Over the past week, I’ve realized that sheltering my grief has never worked for me. I do best when I just let the fears spill from my fingertips through writing. It has always been my best form of processing, and that has not changed. If I refuse to write about it, then the grief will find its way out in other ways.
I’ve hesitated to share over the past year because of fear of what others think. I have pushed so hard in my life to never worry about that very thing, yet the thought of someone thinking that I love my current husband any less because I mourn my late husband, really, really bothers me. I don’t want to be judged.
But, judgement happens. I do it, we all do, it’s part of our human nature. For me to share anything less than an honest account of my grief process only hinders the progress of others who are grieving; of myself who is grieving, even after 5 years.
I knew grief still existed after 10 years, even 20 or 30. I saw it in my Grandmother’s eyes in the months after Kevin died as she worried about how I was holding up. She had never remarried and I know that grief must have taken a deep toll in her life. Not one of us can judge anyone for taking however long they need to grieve. That’s a lesson I am still learning and working to accept. We all have varying backgrounds that have brought us to widowhood and as I’ve learned being involved in the widowed community, those backgrounds completely alter how we process the loss of our spouse.
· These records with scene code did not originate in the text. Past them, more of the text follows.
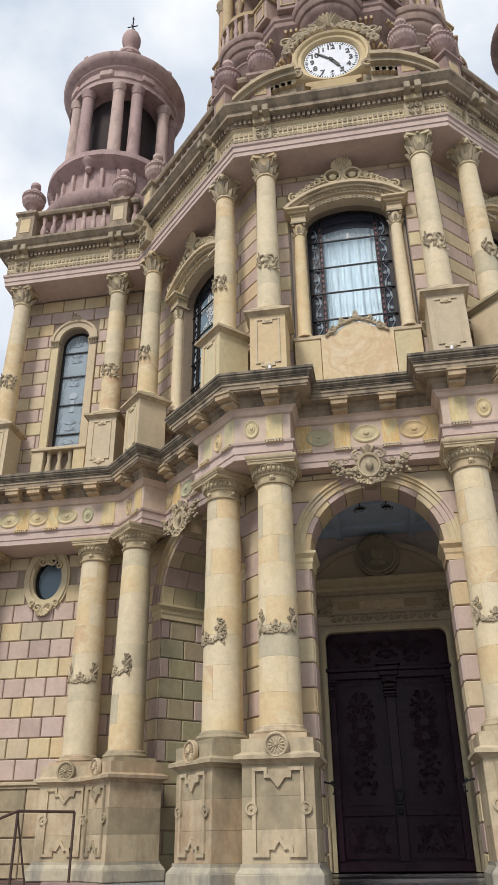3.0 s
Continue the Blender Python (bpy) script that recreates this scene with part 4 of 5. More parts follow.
for k, m in enumerate(WINGS):
    w = thing("window_%d" % (k + 4), "narrow arched stained-glass window with iron bars", "window", m, kind="structure")
    bm = bmesh.new()
    prism(bm, [(-0.36, 8.08)] + arc_pts(0, 11.0, 0.36, 180, 0, 14) + [(0.36, 8.08), (0.31, 8.08)] + arc_pts(0, 11.0, 0.31, 0, 180, 14) + [(-0.31, 8.08)], 0.18, 0.26)
    part("window_frame", bm, iron, w, "dark iron frame")
    bm = bmesh.new()
    for z in (8.62, 9.38, 10.14, 10.80):
        bar(bm, -0.34, 0.34, z - 0.012, z + 0.012, 0.19)
    part("glazing_bar", bm, iron, w)
    bm = bmesh.new()
    prism(bm, [(-0.31, 8.08)] + arc_pts(0, 11.0, 0.31, 180, 0, 14) + [(0.31, 8.08)], 0.215, 0.22)
    ob = part("pane", bm, glass_pale, w, "bluish grey leaded glass")
    bm = bmesh.new()
    box(bm, -0.4, 0.4, 0.56, 0.6, 8.0, 11.5)
    part("backing_panel", bm, curtain_cloth, w)
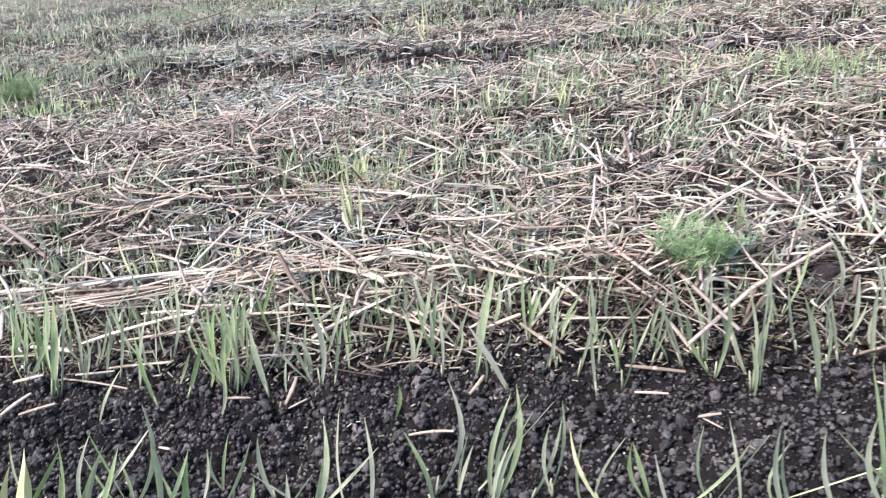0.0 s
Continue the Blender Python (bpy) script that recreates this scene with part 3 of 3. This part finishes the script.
STRAWS_F = [
    (-0.256, 1.015, -0.181, 1.019, 4.3), (-0.364, 0.993, -0.332, 1.004, 5.2), (-0.311, 1.005, -0.209, 0.963, 2.8), (-0.235, 1.083, -0.159, 1.072, 3.6),
    (-0.374, 1.057, -0.308, 1.037, 6.9), (-0.131, 0.858, -0.112, 0.850, 3.0), (-0.344, 1.188, -0.188, 1.196, 4.9), (-0.172, 1.207, -0.100, 1.223, 5.6),
    (-0.165, 1.186, 0.007, 1.155, 6.0), (0.007, 1.155, 0.078, 1.102, 6.3), (-0.160, 1.169, -0.084, 1.172, 4.6), (-0.096, 1.206, -0.035, 1.216, 4.7),
    (-0.007, 1.029, 0.082, 1.066, 5.3), (-0.005, 1.034, 0.092, 1.071, 4.0), (0.018, 1.089, 0.154, 1.016, 4.6), (-0.035, 1.075, 0.017, 1.066, 4.1),
    (-0.091, 1.062, -0.032, 1.060, 4.8), (0.065, 0.975, 0.138, 0.984, 2.5), (-0.088, 0.940, -0.062, 0.943, 2.5), (-0.019, 0.927, -0.017, 0.975, 4.4),
]
STRAWS_G = [
    (-0.088, 0.940, -0.062, 0.943, 2.5), (-0.019, 0.927, -0.017, 0.975, 4.4), (-0.012, 0.915, 0.004, 0.930, 3.0), (0.008, 1.178, 0.071, 1.193, 4.5),
    (0.070, 1.206, 0.152, 1.154, 4.4), (0.121, 0.861, 0.158, 0.864, 3.3),
]
for rows in (STRAWS_A, STRAWS_B, STRAWS_C, STRAWS_D, STRAWS_E, STRAWS_F, STRAWS_G):
    for ax, ay, bx, by, w in rows:
        far = min(ay, by) > 1.0
        long = math.hypot(bx - ax, by - ay) > 0.1
        lifts = [0.03 if y > 1.03 else 0.018 if y > 0.985 else 0.011 for y in (across(ax, ay), across(bx, by))]
        stalk = straw_stalk(ax, ay, bx, by, w, lifts, M_STRAW if far else M_STRAW_DULL)
        tagged(stalk, ("long " if long else "short broken ") + ("pale dry straw stalk lying on the straw litter" if far else "pale dry straw stalk lying on dark soil"),
               "straw stalk", "straw stalks")


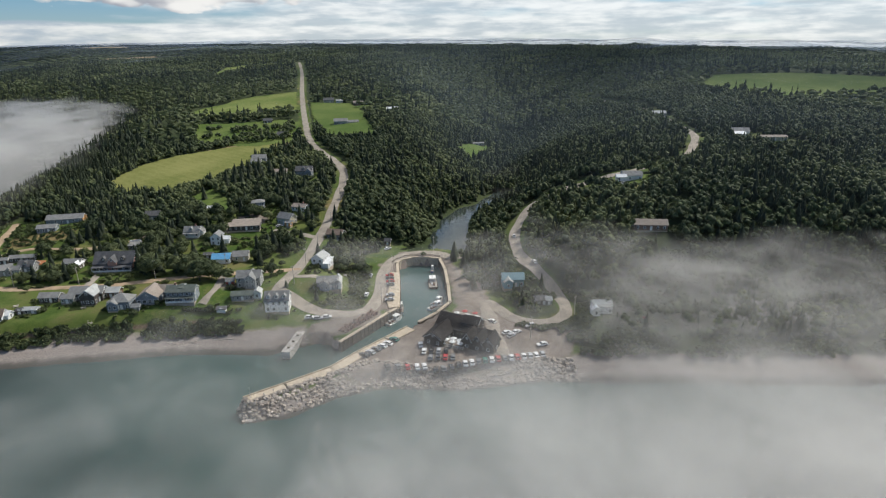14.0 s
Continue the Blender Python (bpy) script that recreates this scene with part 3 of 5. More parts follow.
def wooded(x, y):
    sd, run = shore(x, y)
    clear = inside(x, y, VILLAGE) | inside(x, y, HARBOUR) | in_fields(x, y) | (road_gap(x, y) < 3.5)
    for gx0, gy0, r0 in GLADES:
        clear |= np.hypot(x - gx0, y - gy0) < r0
    clear |= (seg_dist(x, y, STREAM)[0] < 12.5) & (y < 420)
    return ~clear & (sd > np.where(run < RUN_BEACH, 9, 22))


# ---------------------------------------------------------------- ground
def axis(*stretches):
    """Grid lines: (start, stop, step or count of growing steps)."""
    out = [np.arange(a, b, s) for a, b, s in stretches]
    return np.unique(np.concatenate(out))


def growing(a, b, count):
    return a + (b - a) * (np.linspace(0, 1, count) ** 2.2)


gx = np.unique(np.concatenate([growing(-220, -4990, 42), np.arange(-220, 260, 2.5), growing(260, 4990, 55)]))
gy = np.unique(np.concatenate([growing(120, -2600, 24), np.arange(120, 470, 2.5), np.arange(470, 960, 9.0), growing(960, 4990, 46)]))
X, Y = (a.ravel() for a in np.meshgrid(gx, gy, indexing="ij"))
Z = ground_height(X, Y)
ground_mesh = quick_mesh("ground", np.stack([X, Y, Z], 1), grid_faces(len(gx), len(gy)), GROUND, True)
cover = ground_mesh.color_attributes.new("cover", "FLOAT_COLOR", "POINT")
wood = wooded(X, Y) | (inside(X, Y, HARBOUR_SLOPE) & (road_gap(X, Y) > 1.0) & (wavy(X, Y, 30, 3.0) > -0.45))
wood |= (X > 112) & (X < 240) & (Y < 242) & (shore(X, Y)[0] > 5) & (road_gap(X, Y) > 1.2) & (np.hypot(X - 139, Y - 194) > 7)
wood |= (seg_dist(X, Y, STREAM)[0] < 24) & (Y > 312) & (shore(X, Y)[0] > 8)
wood |= inside(X, Y, QUAY_SCRUB) & (road_gap(X, Y) > 0.8)
gravel = (seg_dist(X, Y, [(32, 205), (60, 196), (90, 184), (100, 186)])[0] < 15 + wavy(X, Y, 30)) | (seg_dist(X, Y, [(58, 248), (78, 296), (92, 306), (108, 296)])[0] < 7) | (seg_dist(X, Y, [(108, 296), (104, 272), (90, 234)])[0] < 4)
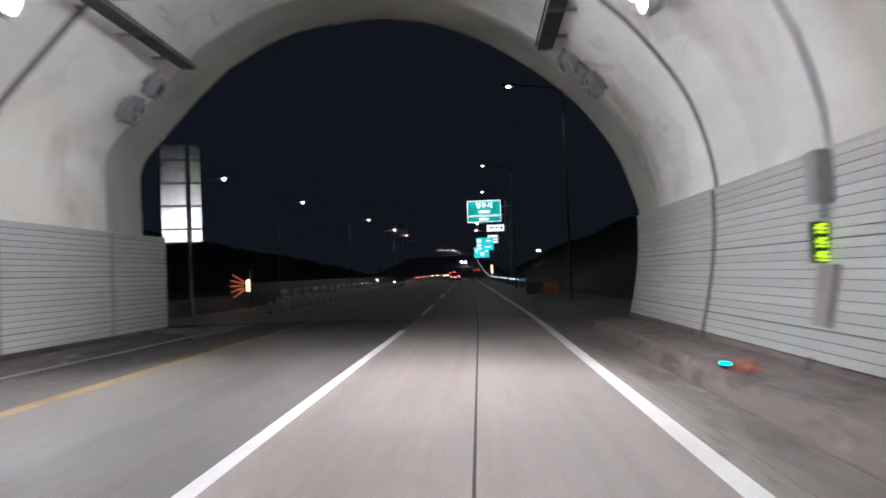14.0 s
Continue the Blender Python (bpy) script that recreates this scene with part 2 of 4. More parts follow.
        far.interpolation_type = "SMOOTHSTEP"
        far.inputs["From Min"].default_value, far.inputs["From Max"].default_value = 1.0, 0.25
        l.new(math_node("ADD", math_node("MULTIPLY", dy, dy), math_node("MULTIPLY", dx, dx)), far.inputs["Value"])
        col = blend(col, (0.66, 0.59, 0.51), math_node("MULTIPLY", math_node("MULTIPLY", far.outputs[0], ragged), k), "MULTIPLY")
    hsv, r3 = n.new("ShaderNodeHueSaturation"), n.new("ShaderNodeMapRange")
    r3.inputs["To Min"].default_value, r3.inputs["To Max"].default_value = 0.80, 1.08
    l.new(info.outputs["Random"], r3.inputs["Value"])
    l.new(r3.outputs[0], hsv.inputs["Value"])
    l.new(col, hsv.inputs["Color"])
    l.new(hsv.outputs["Color"], b.inputs["Base Color"])
    b.inputs["Roughness"].default_value = 0.82
    bp = n.new("ShaderNodeBump")
    bp.inputs["Strength"].default_value, bp.inputs["Distance"].default_value = 0.08, 0.02
    l.new(math_node("ADD", mid, grain), bp.inputs["Height"])
    l.new(bp.outputs[0], b.inputs["Normal"])


M_LINING = mat("lining_concrete", (0.6, 0.6, 0.56), 0.8, build=lambda t, b: lining_surface(t, b, (0.865, 0.86, 0.84), (0.745, 0.74, 0.715), (0.62, 0.55, 0.49)))
M_PORTAL = surf("portal_concrete", (0.34, 0.338, 0.305), (0.48, 0.476, 0.435), size=2.0, fine=9, bump=0.25, vary=0.04, streak=0.5)
M_GROOVE = surf("joint_filler", (0.06, 0.055, 0.05), (0.12, 0.11, 0.10), size=1.0, fine=20, vary=0)
M_STRIP = surf("joint_strip", (0.20, 0.19, 0.18), (0.40, 0.385, 0.36), size=0.8, fine=14, bump=0.2, vary=0.15)
# dark sheet colour that paints the shade in the open gaps between slats
M_BACKING = surf("gap_shade_backing", (0.08, 0.076, 0.073), (0.15, 0.145, 0.14), size=1.0, fine=20, vary=0)
M_PANEL = surf("white_enamel", (0.415, 0.413, 0.408), (0.485, 0.484, 0.479), size=3.5, scale=(1.0, 0.25, 1.0), fine=9, bump=0.02, vary=0.05, rough=(0.10, 0.15), streak=0.10, stain=(0.8, 0.78, 0.75), fine_amount=0.25)


def add_gloss(m, share, rough):
    """A thin even gloss over a dusty coat."""
    n, l = m.node_tree.nodes, m.node_tree.links
    b, out = n["Principled BSDF"], n["Material Output"]
    b.inputs["Specular IOR Level"].default_value = 0.0
    gloss, mix = n.new("ShaderNodeBsdfGlossy"), n.new("ShaderNodeMixShader")
    gloss.inputs["Color"].default_value = (0.95, 0.95, 0.95, 1)
    gloss.inputs["Roughness"].default_value = rough
    mix.inputs[0].default_value = share
    l.new(b.outputs[0], mix.inputs[1])
    l.new(gloss.outputs[0], mix.inputs[2])
    l.new(mix.outputs[0], out.inputs["Surface"])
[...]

Even as we move forward the best as we know how, when we find an incredible person to share our life with yet again, I now know a few more things: Just because I’ve moved on does not mean I do not still grieve. It is possible to find someone in life that you love deeply a second time around.
5 years – I honestly never thought about on that day in 2008 when I walked back in the room and saw Kevin slip from this earth. I could not even imagine a minute without him, let alone 5 years. Yet here I am, thriving. Yesterday, over 100 people helped commit their livelihood to me and my memoir project so that I can bring “Ebb from the Shoreline” to life. I am still processing that and am so very grateful to each of you who invested in me.
It’s a place I never wanted to be, but here I am, and I am happy and enjoying and loving this life too. I doubt I could have said that at 6 months, or even a year. At that point, I wasn’t yet ready to enjoy the life after Kevin. Now, I feel as if that life happened to someone else. As I described writing the book to another writer friend, I explained that it’s been an out of body experience. I feel as if that life happened to someone else, someone I don’t recognize as well anymore. It was nice to hear that he understood and didn’t judge me for feeling that way. I am so very different, yet the core of me is shining through in some areas that I’ve missed for a long while. The core of hope where there shouldn’t be hope.
I look forward to reconnecting with each of you more as I blog more often while I begin the final re-write of the memoir and need to process all that I’m reading and writing. Thank you for staying with me these 5 years.